Brief ->
Do not copy the pictures; transcribe all other material exactly.

Material provided ->
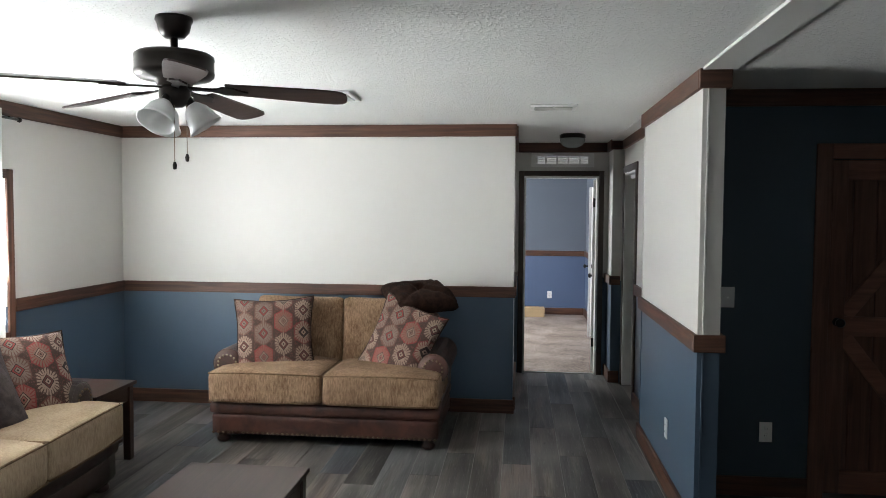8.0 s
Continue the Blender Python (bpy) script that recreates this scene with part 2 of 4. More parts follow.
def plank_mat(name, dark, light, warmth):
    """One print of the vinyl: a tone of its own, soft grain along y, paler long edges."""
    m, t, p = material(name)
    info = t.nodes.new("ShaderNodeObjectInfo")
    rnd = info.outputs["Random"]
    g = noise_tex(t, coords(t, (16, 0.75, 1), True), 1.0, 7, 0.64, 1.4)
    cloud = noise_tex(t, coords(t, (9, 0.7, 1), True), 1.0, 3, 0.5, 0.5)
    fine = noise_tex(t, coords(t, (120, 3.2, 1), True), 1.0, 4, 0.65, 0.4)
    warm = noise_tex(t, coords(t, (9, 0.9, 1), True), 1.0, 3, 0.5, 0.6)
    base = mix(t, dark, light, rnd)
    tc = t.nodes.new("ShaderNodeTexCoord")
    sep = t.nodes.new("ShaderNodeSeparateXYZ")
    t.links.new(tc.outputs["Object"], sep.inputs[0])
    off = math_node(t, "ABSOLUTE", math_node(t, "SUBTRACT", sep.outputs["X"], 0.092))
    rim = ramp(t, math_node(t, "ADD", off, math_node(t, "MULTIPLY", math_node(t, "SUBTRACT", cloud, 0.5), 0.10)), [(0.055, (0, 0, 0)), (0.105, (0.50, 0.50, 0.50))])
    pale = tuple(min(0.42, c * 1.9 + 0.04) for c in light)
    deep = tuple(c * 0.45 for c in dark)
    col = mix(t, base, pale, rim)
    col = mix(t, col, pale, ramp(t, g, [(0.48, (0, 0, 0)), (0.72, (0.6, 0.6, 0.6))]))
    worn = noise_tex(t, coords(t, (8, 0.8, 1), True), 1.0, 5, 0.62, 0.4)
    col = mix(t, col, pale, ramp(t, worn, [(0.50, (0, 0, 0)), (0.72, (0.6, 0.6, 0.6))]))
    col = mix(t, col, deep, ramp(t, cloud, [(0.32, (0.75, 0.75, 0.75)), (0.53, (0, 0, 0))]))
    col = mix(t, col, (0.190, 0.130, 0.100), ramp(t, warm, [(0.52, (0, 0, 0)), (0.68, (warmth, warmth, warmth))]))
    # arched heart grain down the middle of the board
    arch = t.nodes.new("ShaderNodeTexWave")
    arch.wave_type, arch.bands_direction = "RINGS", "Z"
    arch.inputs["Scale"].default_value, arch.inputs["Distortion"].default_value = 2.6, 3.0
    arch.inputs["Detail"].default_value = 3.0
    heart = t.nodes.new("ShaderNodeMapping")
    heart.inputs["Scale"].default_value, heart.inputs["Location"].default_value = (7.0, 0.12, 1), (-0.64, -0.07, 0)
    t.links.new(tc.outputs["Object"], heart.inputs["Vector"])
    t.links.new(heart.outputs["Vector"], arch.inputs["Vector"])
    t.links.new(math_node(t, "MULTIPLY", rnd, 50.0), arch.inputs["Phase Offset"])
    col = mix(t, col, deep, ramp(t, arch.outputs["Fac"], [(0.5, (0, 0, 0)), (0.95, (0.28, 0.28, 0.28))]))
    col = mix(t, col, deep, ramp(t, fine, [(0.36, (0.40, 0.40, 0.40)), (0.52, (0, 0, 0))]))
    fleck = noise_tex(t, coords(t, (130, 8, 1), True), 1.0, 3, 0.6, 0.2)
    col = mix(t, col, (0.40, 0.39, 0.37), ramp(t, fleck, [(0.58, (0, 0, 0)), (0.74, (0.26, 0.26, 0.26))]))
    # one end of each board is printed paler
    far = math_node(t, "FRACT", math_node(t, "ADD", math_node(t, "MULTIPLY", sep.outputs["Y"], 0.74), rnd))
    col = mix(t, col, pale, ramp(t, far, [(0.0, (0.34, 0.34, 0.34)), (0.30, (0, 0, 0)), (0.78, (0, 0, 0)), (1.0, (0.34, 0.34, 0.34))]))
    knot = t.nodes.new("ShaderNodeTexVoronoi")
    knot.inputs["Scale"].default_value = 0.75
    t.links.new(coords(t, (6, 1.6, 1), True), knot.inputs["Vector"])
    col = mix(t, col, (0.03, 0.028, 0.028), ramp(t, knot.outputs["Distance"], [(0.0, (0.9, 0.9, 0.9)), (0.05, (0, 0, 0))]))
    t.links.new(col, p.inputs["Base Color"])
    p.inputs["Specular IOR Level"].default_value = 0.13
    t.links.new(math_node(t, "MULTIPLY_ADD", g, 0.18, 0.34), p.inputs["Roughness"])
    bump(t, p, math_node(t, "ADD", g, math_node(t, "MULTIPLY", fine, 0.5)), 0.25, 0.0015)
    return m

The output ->
8.0 s
Continue the Blender Python (bpy) script that recreates this scene with part 2 of 4. More parts follow.
def plank_mat(name, dark, light, warmth):
    """One print of the vinyl: a tone of its own, soft grain along y, paler long edges."""
    m, t, p = material(name)
    info = t.nodes.new("ShaderNodeObjectInfo")
    rnd = info.outputs["Random"]
    g = noise_tex(t, coords(t, (16, 0.75, 1), True), 1.0, 7, 0.64, 1.4)
    cloud = noise_tex(t, coords(t, (9, 0.7, 1), True), 1.0, 3, 0.5, 0.5)
    fine = noise_tex(t, coords(t, (120, 3.2, 1), True), 1.0, 4, 0.65, 0.4)
    warm = noise_tex(t, coords(t, (9, 0.9, 1), True), 1.0, 3, 0.5, 0.6)
    base = mix(t, dark, light, rnd)
    tc = t.nodes.new("ShaderNodeTexCoord")
    sep = t.nodes.new("ShaderNodeSeparateXYZ")
    t.links.new(tc.outputs["Object"], sep.inputs[0])
    off = math_node(t, "ABSOLUTE", math_node(t, "SUBTRACT", sep.outputs["X"], 0.092))
    rim = ramp(t, math_node(t, "ADD", off, math_node(t, "MULTIPLY", math_node(t, "SUBTRACT", cloud, 0.5), 0.10)), [(0.055, (0, 0, 0)), (0.105, (0.50, 0.50, 0.50))])
    pale = tuple(min(0.42, c * 1.9 + 0.04) for c in light)
    deep = tuple(c * 0.45 for c in dark)
    col = mix(t, base, pale, rim)
    col = mix(t, col, pale, ramp(t, g, [(0.48, (0, 0, 0)), (0.72, (0.6, 0.6, 0.6))]))
    worn = noise_tex(t, coords(t, (8, 0.8, 1), True), 1.0, 5, 0.62, 0.4)
    col = mix(t, col, pale, ramp(t, worn, [(0.50, (0, 0, 0)), (0.72, (0.6, 0.6, 0.6))]))
    col = mix(t, col, deep, ramp(t, cloud, [(0.32, (0.75, 0.75, 0.75)), (0.53, (0, 0, 0))]))
    col = mix(t, col, (0.190, 0.130, 0.100), ramp(t, warm, [(0.52, (0, 0, 0)), (0.68, (warmth, warmth, warmth))]))
    # arched heart grain down the middle of the board
    arch = t.nodes.new("ShaderNodeTexWave")
    arch.wave_type, arch.bands_direction = "RINGS", "Z"
    arch.inputs["Scale"].default_value, arch.inputs["Distortion"].default_value = 2.6, 3.0
    arch.inputs["Detail"].default_value = 3.0
    heart = t.nodes.new("ShaderNodeMapping")
    heart.inputs["Scale"].default_value, heart.inputs["Location"].default_value = (7.0, 0.12, 1), (-0.64, -0.07, 0)
    t.links.new(tc.outputs["Object"], heart.inputs["Vector"])
    t.links.new(heart.outputs["Vector"], arch.inputs["Vector"])
    t.links.new(math_node(t, "MULTIPLY", rnd, 50.0), arch.inputs["Phase Offset"])
    col = mix(t, col, deep, ramp(t, arch.outputs["Fac"], [(0.5, (0, 0, 0)), (0.95, (0.28, 0.28, 0.28))]))
    col = mix(t, col, deep, ramp(t, fine, [(0.36, (0.40, 0.40, 0.40)), (0.52, (0, 0, 0))]))
    fleck = noise_tex(t, coords(t, (130, 8, 1), True), 1.0, 3, 0.6, 0.2)
    col = mix(t, col, (0.40, 0.39, 0.37), ramp(t, fleck, [(0.58, (0, 0, 0)), (0.74, (0.26, 0.26, 0.26))]))
    # one end of each board is printed paler
    far = math_node(t, "FRACT", math_node(t, "ADD", math_node(t, "MULTIPLY", sep.outputs["Y"], 0.74), rnd))
    col = mix(t, col, pale, ramp(t, far, [(0.0, (0.34, 0.34, 0.34)), (0.30, (0, 0, 0)), (0.78, (0, 0, 0)), (1.0, (0.34, 0.34, 0.34))]))
    knot = t.nodes.new("ShaderNodeTexVoronoi")
    knot.inputs["Scale"].default_value = 0.75
    t.links.new(coords(t, (6, 1.6, 1), True), knot.inputs["Vector"])
    col = mix(t, col, (0.03, 0.028, 0.028), ramp(t, knot.outputs["Distance"], [(0.0, (0.9, 0.9, 0.9)), (0.05, (0, 0, 0))]))
    t.links.new(col, p.inputs["Base Color"])
    p.inputs["Specular IOR Level"].default_value = 0.13
    t.links.new(math_node(t, "MULTIPLY_ADD", g, 0.18, 0.34), p.inputs["Roughness"])
    bump(t, p, math_node(t, "ADD", g, math_node(t, "MULTIPLY", fine, 0.5)), 0.25, 0.0015)
    return m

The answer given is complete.